Thursday, October 04, 2007

On telling the truth

This post is about the truth, as people see it. I'm using something that has come back into the news, without any conclusions about the conflict in the news, as an illustration and to begin the discussion. If you deal with people who have experienced a great deal of grief, often they do not have the same memories or the same experiences, they seem to have different truths. Who is right? Who is telling a lie? Well, it is not that simple. For example, consider this current story in the news:
(excerpting from) Justice Thomas in the News: Two Different Reactions

One is from Sherrilyn Ifill (Maryland).

The other is from readers of the right-wing Volokh Conspiracy blog, as reported by Orin Kerr (George Washington).

Everyone has their conclusions. However, I was reading 1191302418.shtml and it drew my attention where it was addressing these stories, in part, and someone said:
That's funny. I'm disposed to favor theories where both parties tell the truth, and that's what I think happened here.
What about a theory where both parties are telling the truth? That thought made me think. I've seen a number of cases where I think that all the witnesses were telling the truth as they knew it -- even if they differed dramatically on facts. This situation of people telling what they think is the truth, but having radically different views of the facts happens not only in situations involving severe grief but in many other events in life.

When dealing with such a situation, it is too easy to conclude that some or all of the people involved are blinded by emotion, lying or self deluding or stupid or lazy or have some other gross defect when it may very well be that they are telling the truth as they understand it. Often times the key to resolving pain and discord is not so much "proving" something but instead helping people to see and understand better or looking at things until you have a perspective that allows for all the stories to be part of the truth.

To take an example almost everyone has lived through: Is a child being put to bed at 9:00 p.m. facing an act of love or oppression? It may matter what the motivation is, it may matter the age of the child, many things may matter. Yet, many times the "truth" as the various parties see it is vastly different and doesn't yield to argument or evidence, it yields only to learning and perspective.

Many times if we feel others are blameworthy for a belief or not telling the truth it may be that they are telling a lie. I see that all the time.
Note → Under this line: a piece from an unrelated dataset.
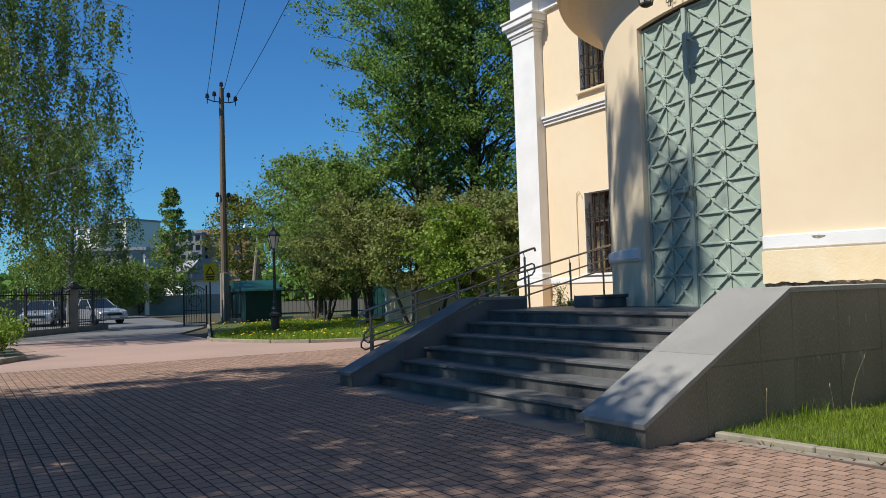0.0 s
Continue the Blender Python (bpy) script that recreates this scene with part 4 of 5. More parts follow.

But it may also be that they are telling the truth as they understand it and that all of the things one might do to dissuade someone from holding to a lie are only going to offend and alienate those who are trying to find and tell the truth and drives everyone further from finding the complete truth.

That is well worth thinking about.

I've tried to use examples other than from law cases to avoid the temptation to tell "war stories" that probably only another lawyer would appreciate. But many times in law suits until you understand how and why the other side thinks they are telling the truth you haven't begun to understand the case or how to resolve it. That rule is even more important for third part neutrals and mediators or for those of us trying to live life and resolve the conflicts we deal with.


marcus said...

Perception is an important component of how people remember the truth, but expectation can cause people to create "memories". There was a psychology experiment done several years ago, where participants were left in an office that they were told was the office of a graduate student. Later they were asked to recall details about the office. Frequently, participants in the study reported that they had seen books in the office and even went so far as to list titles and authors of books they had seen. However, the office had been deliberately setup without a single book in it.

The authors of the study concluded that because people expected to see books in a graduate students office, their memory of the room included them, whether they were there or not.

Stephen said...

Excellent point, and one of the reasons people think they are remembering the "truth" no matter what it is that they remember.